Another frequent error is treating compliance and fuel efficiency as independent topics. In reality, CII pressure, EEXI-related operating choices, emissions control systems, and fuel selection strategies all influence optimization decisions. A route or speed profile that saves fuel but creates schedule risk or compliance complications may not be operationally sound.

How should onboard users and operators use AI fuel optimization without over-trusting it?

The safest and most effective approach is “AI-assisted, operator-confirmed.” Use the system to identify efficient speed bands, route alternatives, and arrival timing options, but validate them against bridge reality, engine limitations, cargo conditions, and company instructions. The purpose of AI fuel optimization is to narrow the decision space and reveal trade-offs faster, not to eliminate seamanship or engineering judgment.

A practical routine is to review three layers at the same time: model advice, current operational constraints, and likely variance drivers. For example, if the platform recommends slower steaming, the team should ask whether traffic, berth availability, current set, or engine load efficiency supports that advice today. If not, the recommendation may still be valuable as a planning reference, but not as an immediate command.

It also helps to keep a structured exception log. When the vessel does not follow the suggested route or speed, note why. Over several voyages, this creates a powerful learning loop. Companies can then distinguish between model weakness, data lag, operational override, and genuine safety necessity. This is where AI fuel optimization begins to mature from a software tool into a fleet knowledge system.

What should you confirm before selecting, expanding, or relying more heavily on AI fuel optimization?

Start with the operational baseline. Confirm current fuel performance by vessel type, route family, season, and operating mode. Without that, it is impossible to judge whether future gains come from the software, improved discipline, or changes in trade patterns. Then review the data chain: sensors, noon reports, engine monitoring, weather source quality, and integration frequency.

Next, define the decision scope. Do you want AI fuel optimization mainly for route planning, speed guidance, trim advice, charter performance monitoring, or post-voyage benchmarking? Different goals require different model depth. A company focused on LNG carrier performance may need close interaction between cargo and propulsion logic, while a cruise operator may care more about itinerary stability, hotel load, and safe energy balancing.

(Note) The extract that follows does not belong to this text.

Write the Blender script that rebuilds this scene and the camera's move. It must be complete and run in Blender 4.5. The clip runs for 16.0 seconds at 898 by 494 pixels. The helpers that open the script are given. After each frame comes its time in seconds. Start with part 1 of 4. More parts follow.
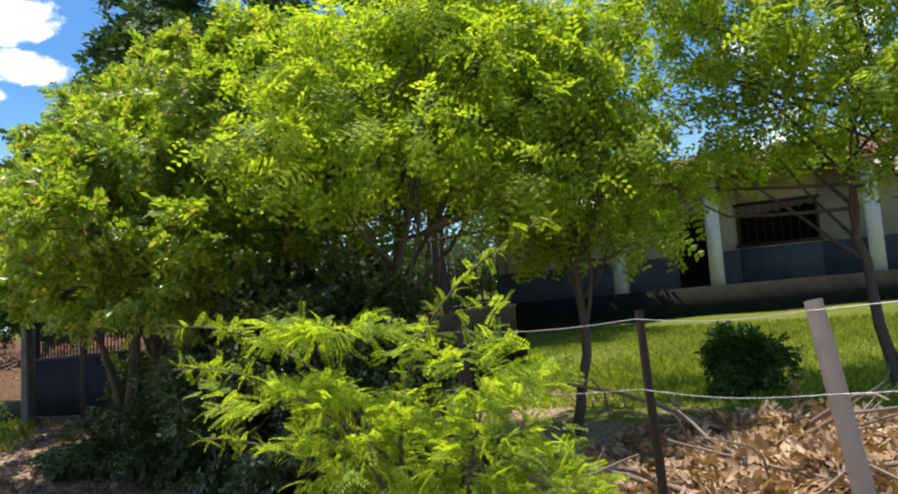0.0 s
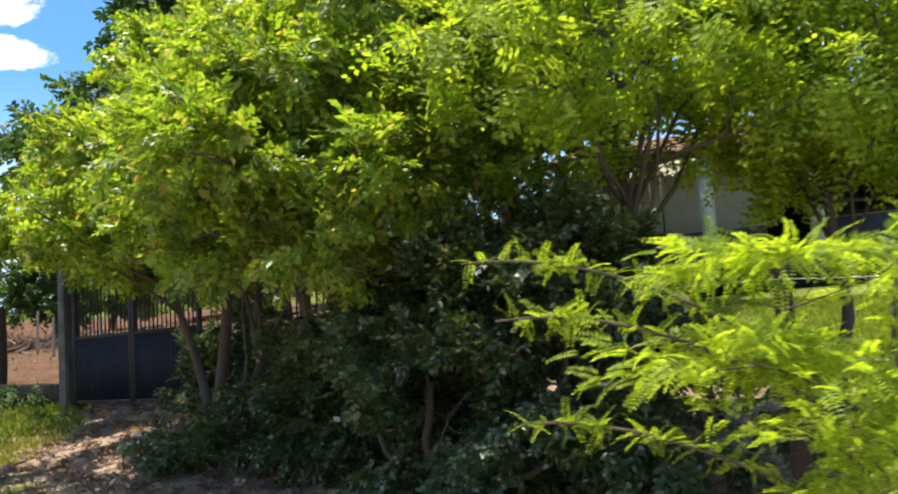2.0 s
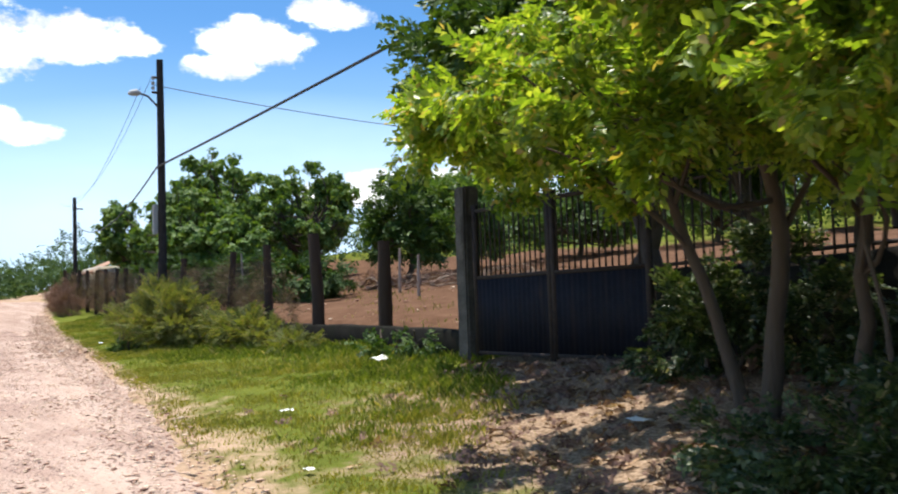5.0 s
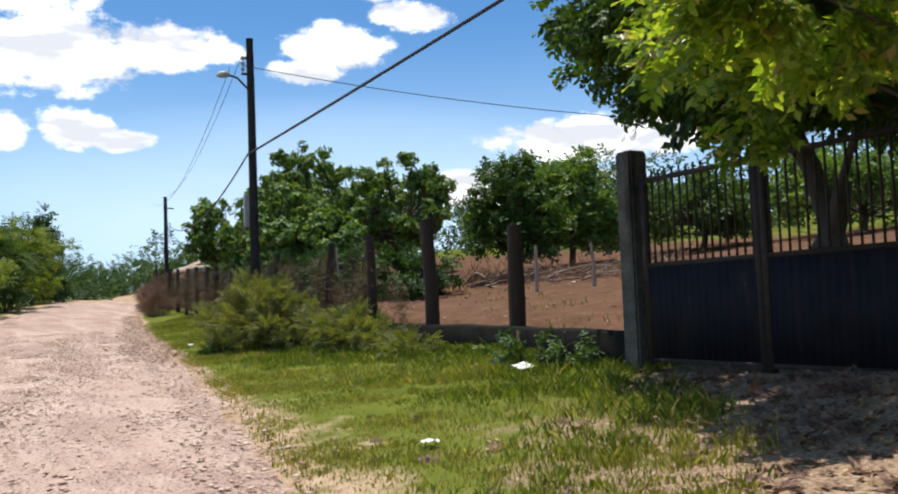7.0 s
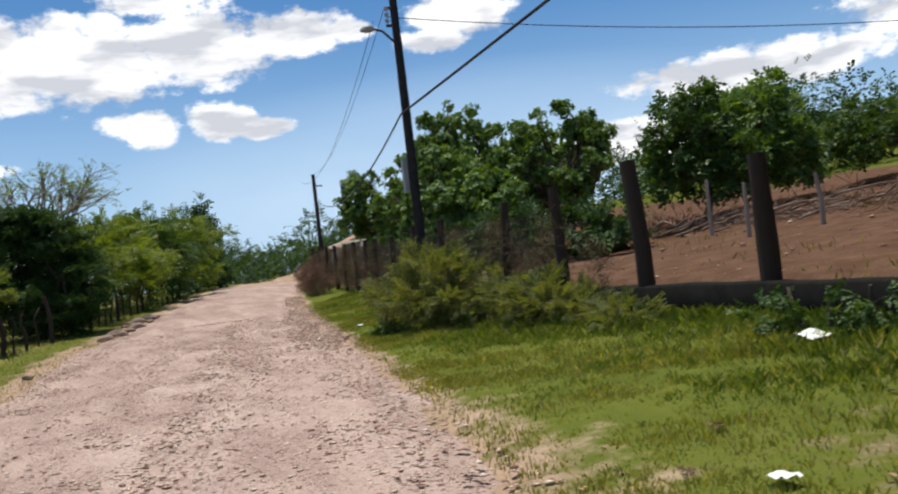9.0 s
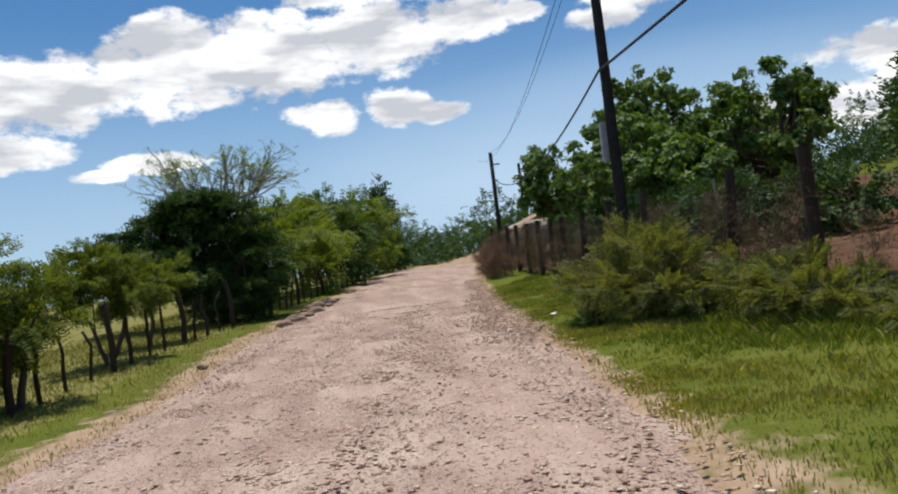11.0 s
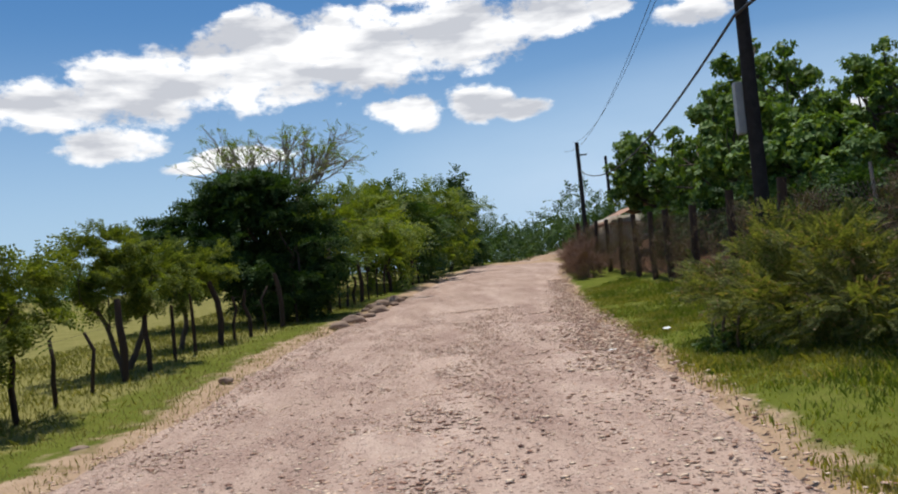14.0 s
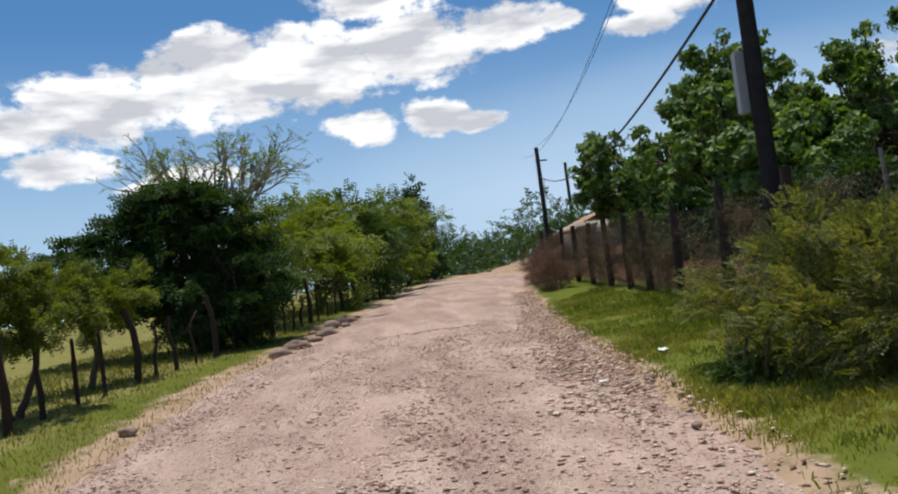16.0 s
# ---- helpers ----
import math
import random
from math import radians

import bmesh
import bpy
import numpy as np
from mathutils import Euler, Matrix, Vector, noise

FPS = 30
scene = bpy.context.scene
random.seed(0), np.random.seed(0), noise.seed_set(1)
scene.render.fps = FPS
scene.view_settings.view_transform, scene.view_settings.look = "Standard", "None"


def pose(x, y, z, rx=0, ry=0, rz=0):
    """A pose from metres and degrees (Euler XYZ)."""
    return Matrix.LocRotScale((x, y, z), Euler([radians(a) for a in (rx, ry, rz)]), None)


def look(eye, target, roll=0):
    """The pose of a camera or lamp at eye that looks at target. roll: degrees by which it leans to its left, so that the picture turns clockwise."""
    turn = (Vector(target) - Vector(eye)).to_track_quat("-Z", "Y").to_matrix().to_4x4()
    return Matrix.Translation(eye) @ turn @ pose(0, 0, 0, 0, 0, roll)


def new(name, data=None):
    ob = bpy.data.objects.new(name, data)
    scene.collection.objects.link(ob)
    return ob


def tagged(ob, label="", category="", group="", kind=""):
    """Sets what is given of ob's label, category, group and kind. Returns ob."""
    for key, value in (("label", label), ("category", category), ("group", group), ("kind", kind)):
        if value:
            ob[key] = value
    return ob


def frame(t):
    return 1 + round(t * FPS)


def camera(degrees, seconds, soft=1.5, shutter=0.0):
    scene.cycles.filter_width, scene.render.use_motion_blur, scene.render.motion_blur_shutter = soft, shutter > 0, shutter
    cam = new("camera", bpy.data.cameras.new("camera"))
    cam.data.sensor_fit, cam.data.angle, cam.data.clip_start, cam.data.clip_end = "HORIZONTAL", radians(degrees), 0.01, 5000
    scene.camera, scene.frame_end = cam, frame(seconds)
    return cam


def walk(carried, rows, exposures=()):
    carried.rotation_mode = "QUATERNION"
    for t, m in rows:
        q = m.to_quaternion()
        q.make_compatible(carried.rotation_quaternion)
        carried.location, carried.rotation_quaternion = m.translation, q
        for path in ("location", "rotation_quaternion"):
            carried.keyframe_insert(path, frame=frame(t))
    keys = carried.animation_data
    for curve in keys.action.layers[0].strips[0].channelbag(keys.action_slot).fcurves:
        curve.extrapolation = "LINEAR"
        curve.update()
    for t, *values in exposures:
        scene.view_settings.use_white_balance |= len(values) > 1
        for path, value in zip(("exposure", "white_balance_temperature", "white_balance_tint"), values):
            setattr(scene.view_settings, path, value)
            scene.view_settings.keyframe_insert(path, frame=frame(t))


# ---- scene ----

You should also confirm how the vendor handles model drift. Vessel performance changes over time. Fouling, component wear, retrofits, fuel quality variation, and operating pattern shifts can all reduce model accuracy. Ask how often recalibration occurs, who validates it, and how variance is reported to users.

Finally, check the human workflow. Who onboard receives the recommendation? Who ashore reviews it? What happens when bridge judgment conflicts with the system? A clear process matters as much as algorithm quality. The strongest AI fuel optimization programs are built around transparent communication between ship and shore.

What is the key takeaway for users who want real, not theoretical, fuel savings?

AI fuel optimization is valuable, but only when it respects the full complexity of voyage execution. Real savings come from combining live data, vessel-specific modeling, operator feedback, and post-voyage learning. Systems that ignore weather detail, hull condition, loading shifts, traffic friction, and engine response may still produce attractive reports, but they will struggle to earn trust onboard.

For users and operators, the best mindset is neither blind confidence nor total skepticism. Treat AI fuel optimization as a high-potential operational tool that must be tested against reality every day. If your team needs to move toward selection, implementation, or deeper use, the first conversations should focus on data inputs, vessel adaptation, variance explanation, crew workflow, and measurable voyage-level outcomes. Those questions will reveal far more than a generic savings claim and will help turn digital intelligence into safer, more efficient, and more dependable voyage performance.